The inclusion of AI courses or topics in the curricula of undergraduate cybersecurity programs, either by way of dedicated courses or AI modules in multiple classes will help students to learn how to use, develop, and integrate AI technologies in combating cyber attacks, and thus preparing them to be AI-enabled cybersecurity professionals or experts that are workforce-ready.

 

INDUSTRY-UNIVERSITY INTERNSHIP SYSTEM FOR CYBERSECURITY WORKFORCE

Principal Investigator: Youna Jung, CIS
Co-PI: LTC Jennifer E. Gerow,

This project aims to create an industry-university internship program by leveraging a CIS-specific cybersecurity internship course with a quality improvement system. This program will help CIS cadets fully utilize their internship experiences in cybersecurity companies /centers by connecting their academic background in computer science topics to their internship experiences.

Towards this goal, this program will achieve the goals described above by using the following approaches:

1) Development of CIS Internship Course

  • Customize the ECBU department’s internship course to CIS cadets
    • An instructor of the course will teach computer science knowledge and skills related to cadets’ internship experiences.

2) Development of Quality Improvement System for Internship Experiences on Cybersecurity

  • Development of evaluation system for internship performance to measure cadets’ performance on their internship
  • Development of a quality improvement system

 

PROPOSAL FOR REVERSE ENGINEERING FOR THE INTERNET OF THINGS

Principal Investigator: Dr. Mohamed Azab, CIS

 

MATHEMATICS FOR CYBERSECURITY EDUCATION

Principal Investigator: COL Dimplekumar Chalishajar, CIS
Principal Investigator: Dr. Abibat Lasisi, CIS

Cybersecurity is a technical field that requires strong quantitative skills. Cybersecurity as a science requires logical problem-solving skills, critical and creative thinking, and decision-making skills which can be learned from exposure to mathematics courses. The field of cybersecurity needs the students to be fully prepared with the knowledge and understanding of some basic mathematics that will aid and improve the study of the subject contents. This research project seeks to explore the mathematics needed for undergraduate programs in cybersecurity. We are exploring the curriculum of some of the universities that currently offer cybersecurity either as a major or minor in their programs and making the changes as per the requirement to our program.

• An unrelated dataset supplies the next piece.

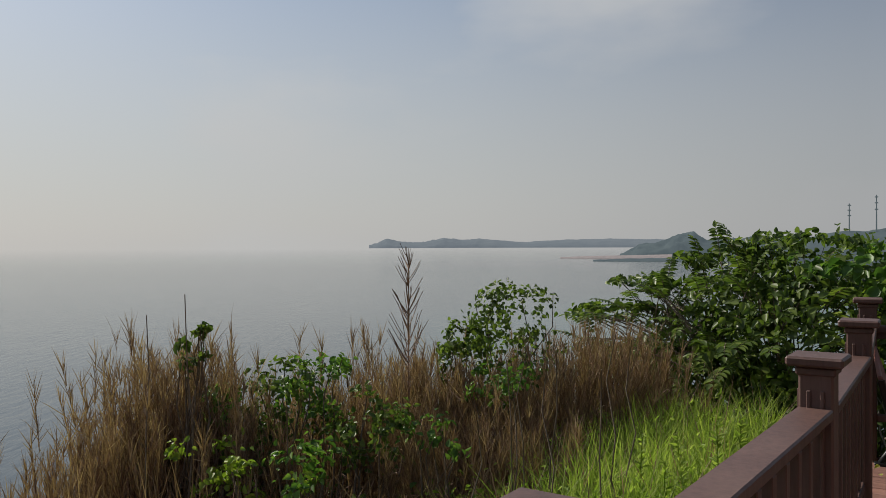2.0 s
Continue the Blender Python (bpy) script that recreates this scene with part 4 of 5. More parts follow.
thin_trunk("slim brown tree trunk rising from the bank", (-1.03, 4.0, ground(-1.03, 4.0)), (-0.80, 4.0, 7.5), 0.095, 0.06, M_BARK, 61)
for x, y, tx, r, mat in ((0.35, 8.6, 0.55, 0.09, M_PALE), (0.85, 9.2, 0.8, 0.06, M_TWIG), (-0.3, 9.3, -0.25, 0.09, M_TWIG), (-1.0, 8.9, -1.1, 0.07, M_BARK), (1.9, 8.8, 1.7, 0.06, M_BARK), (-0.1, 7.6, 0.05, 0.05, M_TWIG), (1.3, 11.5, 1.2, 0.09, M_TWIG)):
    thin_trunk("slim pale tree trunk above the stair head", (x, y, ground(x, y)), (tx, y + 0.2, ground(x, y) + 4.5), r, r * 0.7, mat, int(x * 50) + 77)


for k_, (az, d, el, r_) in enumerate(((-45.5, 20, 6.0, 1.9), (-42.0, 19, 6.6, 1.8), (-38.6, 20, 7.4, 1.9), (-35.5, 19, 8.0, 1.7), (-40.4, 23, 9.6, 2.0), (-33.0, 21, 10.0, 1.8))):
    c = bearing(az, d, el)
    shrub("tree", "dark leafy tree behind the crest of the bank", (c[0], c[1], ground(c[0], c[1])), [(c, (r_, r_, r_ * 0.9), 1500), ((c[0], c[1], c[2] - r_), (r_ * 0.9, r_ * 0.9, r_ * 0.7), 700)], M_DARKLEAF, 0.15, 850 + k_, "tree", 7, "trees behind the crest", M_BARK)


# the drooping pine over the bank
def near_pine():
    t = thing("drooping_pine", "pine with drooping boughs of long fresh needles", "tree", at=(-4.6, 4.6, ground(-4.6, 4.6)))
    o = Vector((-4.6, 4.6, ground(-4.6, 4.6)))
    hub = Vector((-2.6, 1.2, 6.4)) - o
    lines = [([Vector((0, 0, -0.3)), Vector((0.1, -0.3, 1.3)), Vector((0.5, -1.0, 2.8)), hub, hub + Vector((0.1, -0.2, 1.2))], [0.13, 0.115, 0.10, 0.085, 0.05])]
    piece("trunk", tubes_mesh("trunk", lines, M_BARK, 10), t, pose(0, 0, 0))
    rnd = random.Random(8)
    lower = [(-51, 14.5), (-49.5, 13.4), (-46, 11.4), (-42.3, 9.6), (-40, 9.0), (-37, 8.6), (-34, 7.0), (-30, 5.4), (-26.5, 5.0), (-24.5, 7.4), (-22, 10), (-19.5, 13)]
    tips = []
    for k in range(48):
        az = -47.6 + 27.0 * (k + rnd.random()) / 48
        lo = along(lower, az)
        tips.append((az, (5.9 if az < -34 else 6.9) + rnd.uniform(-0.4, 0.5), lo + (0.4 if k % 2 else rnd.uniform(1.0, max(1.5, 15.5 - lo)))))
    limbs, pos, way, cpos, cway = [], [], [], [], []
    for k, (az, d, el) in enumerate(tips):
        if az > -42 and el > 12.0 and k % 4:
            continue
        tip = Vector(bearing(az, d * (1.24 if az < -34 else 1.27), el)) - o
        root = hub + Vector((rnd.uniform(-0.1, 0.1), rnd.uniform(-0.1, 0.1), rnd.uniform(-0.9, 0.8)))
        w = wander(root, tip, 8, -0.15, 300 + k)
        limbs.append((w, taper(8, 0.026, 0.006)))
        for j in range(10):
            f = 8 * (0.52 + 0.48 * (j + rnd.random()) / 10)
            i = min(7, int(f))
            p = w[i].lerp(w[i + 1], f - i)
            ax = (w[i + 1] - w[i]).normalized()
            out = (ax * 0.7 + Vector((rnd.gauss(0, 0.5), rnd.gauss(0, 0.5), rnd.gauss(0.15, 0.35)))).normalized()
            ln = rnd.uniform(0.2, 0.45) if j < 9 else 0.25
            q = p + out * ln
            grow = (out + Vector((0, 0, 0.45))).normalized()
            q2 = q + grow * 0.14
            limbs.append(([p, p.lerp(q, 0.5) + Vector((0, 0, -0.015)), q, q2], [0.008, 0.007, 0.006, 0.004]))
            # bottle brush of needles along the twig, a star of them round its tip
            m = 330
            u = RNG.uniform(0, 1, m) ** 0.8
            a0, a1, a2 = np.array(p.lerp(q, 0.35)), np.array(q), np.array(q2)
            pts = np.where(u[:, None] < 0.6, a0 + (a1 - a0) * (u[:, None] / 0.6), a1 + (a2 - a1) * ((u[:, None] - 0.6) / 0.4))
            ax_ = np.where(u[:, None] < 0.6, unit((a1 - a0)[None, :]), np.array(grow)[None, :])
            rad = RNG.normal(0, 1, (m, 3))
            rad = unit(rad - ax_ * (rad * ax_).sum(axis=1, keepdims=True))
            pos.append(pts)
            way.append(unit(ax_ * RNG.uniform(0.35, 1.0, (m, 1)) + rad))
            if rnd.random() < 0.5:
                cpos.append(q2)
                cway.append(grow)
    # top boughs out of view, added to shade the upper deck
    top, tway = [], []
    for k in range(30):
        tip = Vector((rnd.uniform(-5.4, -0.2), rnd.uniform(-0.4, 2.6), rnd.uniform(7.5, 9.2))) - o
        w = wander(hub + Vector((0.05, -0.1, rnd.uniform(0.4, 1.2))), tip, 5, -0.2, 1300 + k)
        limbs.append((w, taper(5, 0.03, 0.008)))
        for i in range(26):
            f = rnd.uniform(1.5, 5.0)
            j = min(4, int(f))
            top.append(w[j].lerp(w[j + 1], f - j) + Vector((rnd.gauss(0, 0.16), rnd.gauss(0, 0.16), rnd.gauss(0.04, 0.08))))
            tway.append((0, 0, 0.6))
    piece("crown", tufts("crown", top, tway, 34, 0.18, 0.010, M_NEEDLE, 0.9), t, pose(0, 0, 0))
    piece("branchwork", tubes_mesh("boughs", limbs, M_TWIG, 5), t, pose(0, 0, 0))
    pos, way = np.concatenate(pos), np.concatenate(way)
    piece("foliage", needles("needles", pos, way, RNG.uniform(0.10, 0.15, len(pos)), 0.0042, M_NEEDLE), t, pose(0, 0, 0))
    piece("candle", tubes_mesh("candles", [([p, p + d * 0.07], [0.009, 0.004]) for p, d in zip(cpos, cway)], M_STRAW, 5), t, pose(0, 0, 0))


near_pine()


# ---------------------------------------------------------------- growth on the bank
def patchy(x, y, s, lo, seed=0.0):
    return noise.noise(Vector((x * s, y * s, seed))) > lo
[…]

We will be investigating the mathematics needed for a bachelor’s degrees in Cybersecurity, Computer Science with Concentration in Cybersecurity, and Business and Management with Concentration in Cybersecurity. We will be designing and developing two to three mathematics courses that will combine most, or all of the mathematics needed for undergraduate programs in cybersecurity. The provision and creation of these courses will help to improve students’ logical reasoning, creative, and critical thinking skills. This will in turn help them to make good decision in this decision-driven field. At the same time, this will again provide the instructors teaching the cybersecurity classes with some confidence that the students have the prerequisite for the higher-level contents to be delivered.

 

XR-CEIL: EXTENDED REALITY FOR CYBERSECURITY EXPERIENTIAL AND IMMERSIVE LEARNING

Principal Investigator: Dr. Denis Gracanin, Virginia Tech
Principal Investigator: Col. Mohamed Eltoweissy, CIS

There is a dual relationship between Cybersecurity and XR. Like with any other technology, there is an urgent need to develop and promote a fundamental understanding the impact of accessibility, ethics, inclusion, safety and trust on privacy and security in XR environments. On the other hand, using XR for cybersecurity visualization would allow us to visualize and analyze threats in a profoundly different way, thereby increasing cybersecurity training, education, and analytics capabilities. XR-CEIL: Extended Reality for Cybersecurity Experiential and Immersive Learning is an innovative technique for embodied data exploration and immersive analysis of multi-dimensional heterogeneous data using coordinated multiple views (CMV) in an XR environment. We leverage the physical space, to strategically position multiple coordinated 3D and 2D views in the space, providing affordances for embodied user interaction and linking between the displayed visualizations. Using spatial CMV facilitates embodied depiction of various attributes of multi-dimensional data, especially spatio-temporal data sets.